Un grupo de etnólogos redactó un informe en el que denunció que en aquella época los cazadores «enviaban los cráneos de los indios asesinados al Museo Antropológico de Londres, que pagaba cuatro libras por cabeza».
Yo he sido testigo en la capital de la provincia de Buenos Aires, en medio de un espectáculo folklórico del artista indio Rubén Patagonia, cómo este, desde el escenario y dirigiéndose al público y a quien fuere menester, pedía enfáticamente junto a su grupo musical y algunos indígenas que le acompañaban que devolvieran a su pueblo (los patagones), las momias y restos que se guardan en el Museo de la Ciencia de la Universidad Nacional de La Plata.
En la actualidad hay algunos descendientes de los selknams tanto en Argentina como en Chile, aunque el exterminio fue prácticamente total.
El genocidio y el desplazamiento de los pueblos oriundos americanos ha sido mostrado en multitud de ocasiones en el cine y, además, se enseña en Estados Unidos. La última película de Scorsese, Los asesinos de la luna (2023), alumbra este fenómeno; amén de infinidad de westerns como Pequeño gran hombre (1970), de A. Penn; incluso en Europa, tenemos prueba de este triste fenómeno, si bien más atemperado y apenas cruento, reflejado en películas como Dejad que el río fluya (2023).

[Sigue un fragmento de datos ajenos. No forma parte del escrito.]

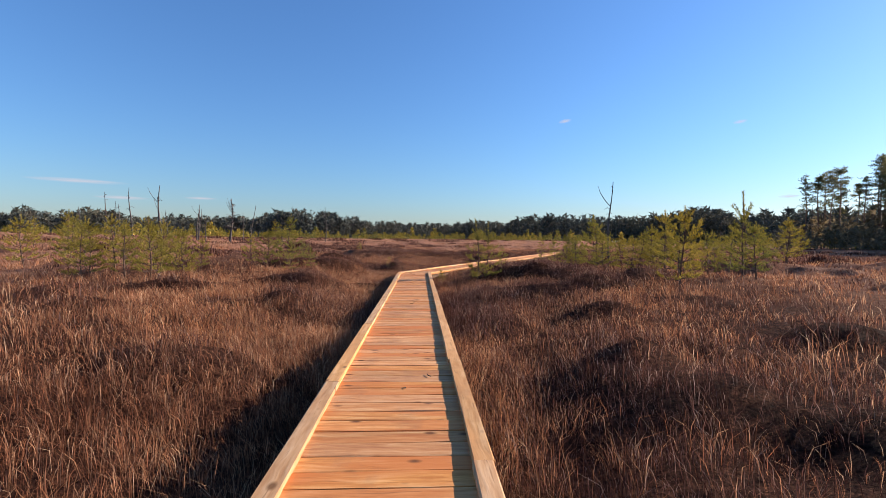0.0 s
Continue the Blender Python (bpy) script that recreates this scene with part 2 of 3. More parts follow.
# ---------------------------------------------------------------- mesh helpers
def mesh_of(name, verts, tris, mat, quads=None, smooth=False):
    """A mesh from arrays of corners, triangles and quads."""
    me = bpy.data.meshes.new(name)
    verts = np.asarray(verts, np.float32)
    tris = np.zeros((0, 3), np.int32) if tris is None or len(tris) == 0 else np.asarray(tris, np.int32)
    quads = np.zeros((0, 4), np.int32) if quads is None or len(quads) == 0 else np.asarray(quads, np.int32)
    me.vertices.add(len(verts))
    me.vertices.foreach_set("co", verts.ravel())
    me.loops.add(tris.size + quads.size)
    me.loops.foreach_set("vertex_index", np.concatenate([tris.ravel(), quads.ravel()]).astype(np.int32))
    me.polygons.add(len(tris) + len(quads))
    sizes = np.concatenate([np.full(len(tris), 3), np.full(len(quads), 4)])
    me.polygons.foreach_set("loop_start", (np.cumsum(sizes) - sizes).astype(np.int32))
    me.polygons.foreach_set("use_smooth", np.full(len(sizes), smooth))
    me.update(calc_edges=True)
    me.validate()
    me.materials.append(mat)
    return me


def part(name, me, parent=None, label="", m=None):
    ob = new(name, me)
    if parent is not None:
        ob.parent = parent
    if m is not None:
        ob.matrix_basis = m
    if label:
        ob["label"] = label
    return ob


class Build:
    """Gathers tubes and loose triangles into one mesh."""

    def __init__(self):
        self.v, self.t, self.n = [], [], 0

    def add(self, v, t):
        self.v.append(np.asarray(v, float))
        self.t.append(np.asarray(t, int) + self.n)
        self.n += len(v)

    def tube(self, pts, radii, sides=6):
        pts = np.asarray(pts, float)
        rings = []
        for i, p in enumerate(pts):
            a = pts[min(i + 1, len(pts) - 1)] - pts[max(i - 1, 0)]
            a = a / (np.linalg.norm(a) + 1e-9)
            s = np.cross(a, (0.31, 0.87, 0.12) if abs(a[2]) > 0.8 else (0, 0, 1.0))
            s /= np.linalg.norm(s) + 1e-9
            u = np.cross(a, s)
            th = np.arange(sides) * 2 * np.pi / sides
            rings.append(p + radii[i] * (np.cos(th)[:, None] * s + np.sin(th)[:, None] * u))
        v = np.concatenate(rings + [pts[-1:]])
        t = []
        for i in range(len(pts) - 1):
            for k in range(sides):
                a, b = i * sides + k, i * sides + (k + 1) % sides
                t += [(a, b, b + sides), (a, b + sides, a + sides)]
        e = (len(pts) - 1) * sides
        t += [(e + k, e + (k + 1) % sides, len(v) - 1) for k in range(sides)]
        self.add(v, t)

    def slivers(self, base, tip, width):
        """One thin triangle for each base and tip."""
        base, tip = np.asarray(base, float), np.asarray(tip, float)
        d = tip - base
        s = np.cross(d, np.random.normal(size=d.shape))
        s /= np.linalg.norm(s, axis=1, keepdims=True) + 1e-9
        w = np.broadcast_to(np.asarray(width, float).reshape(-1, 1), (len(d), 1))
        v = np.stack([base - s * w / 2, base + s * w / 2, tip], 1).reshape(-1, 3)
        self.add(v, np.arange(len(v)).reshape(-1, 3))

    def mesh(self, name, mat, smooth=False):
        return mesh_of(name, np.concatenate(self.v), np.concatenate(self.t), mat, smooth=smooth)


def hash2(ix, iy, k):
    h = np.sin(ix * 127.1 + iy * 311.7 + k * 74.7) * 43758.5453
    return h - np.floor(h)


def value_noise(x, y, scale, k=0):
    x, y = np.asarray(x, float) * scale, np.asarray(y, float) * scale
    ix, iy = np.floor(x), np.floor(y)
    fx, fy = x - ix, y - iy
    fx, fy = fx * fx * (3 - 2 * fx), fy * fy * (3 - 2 * fy)
    a, b = hash2(ix, iy, k), hash2(ix + 1, iy, k)
    c, d = hash2(ix, iy + 1, k), hash2(ix + 1, iy + 1, k)
    return (a * (1 - fx) + b * fx) * (1 - fy) + (c * (1 - fx) + d * fx) * fy


def step(a, b, x):
    t = np.clip((np.asarray(x, float) - a) / (b - a), 0, 1)
    return t * t * (3 - 2 * t)


# ---------------------------------------------------------------- plan of the boardwalk
WIDE = 0.836
BEND = np.array((-0.732, 12.255))
D1, N1 = np.array((-0.0494, 0.9988)), np.array((0.9988, 0.0494))       # first stretch: along, to its right
D2, N2 = np.array((0.3760, 0.9266)), np.array((0.9266, -0.3760))           # second stretch
D3 = np.array((0.9205, -0.3907))                                       # side stretch at the end
START = BEND - D1 * 16.5
LONG2 = 26.58                                                          # bend to the front edge of the side stretch
END2 = BEND + D2 * LONG2
CORNER = END2 - N2 * WIDE / 2                                          # left front corner of the side stretch
LONG3, WIDE3 = 17.0, 0.74
BACK3 = np.array((0.3907, 0.9205))
MID3 = CORNER + BACK3 * WIDE3 / 2
DECK_Z, WATER_Z = -0.030, -0.135


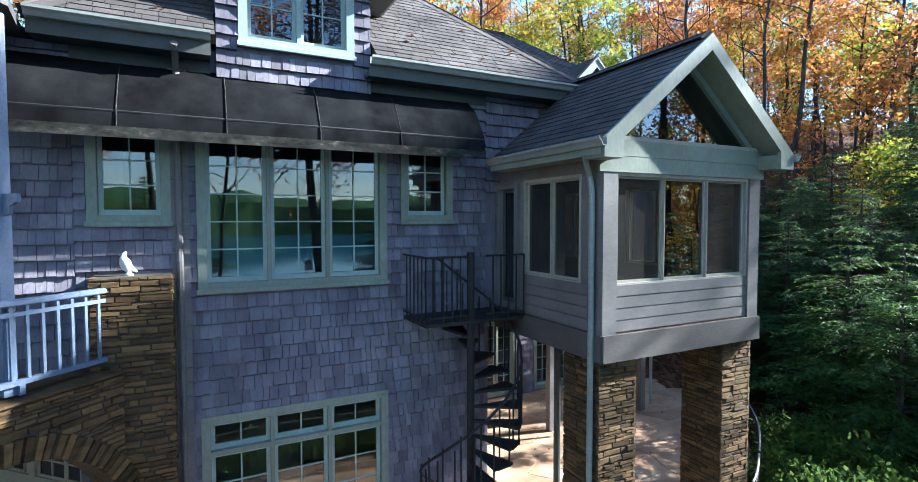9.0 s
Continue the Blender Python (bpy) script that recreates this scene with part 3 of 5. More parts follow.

Son temas peliagudos de nuestro reciente pasado con los que quizá muchos espectadores puede que no estén familiarizados. Esta cinta repasa las crueldades contra los habitantes originarios en el sur austral chileno, un capítulo, este sí, menos conocido que los ocurridos en la América del norte. Pero igual de cruel y digno de denuncia.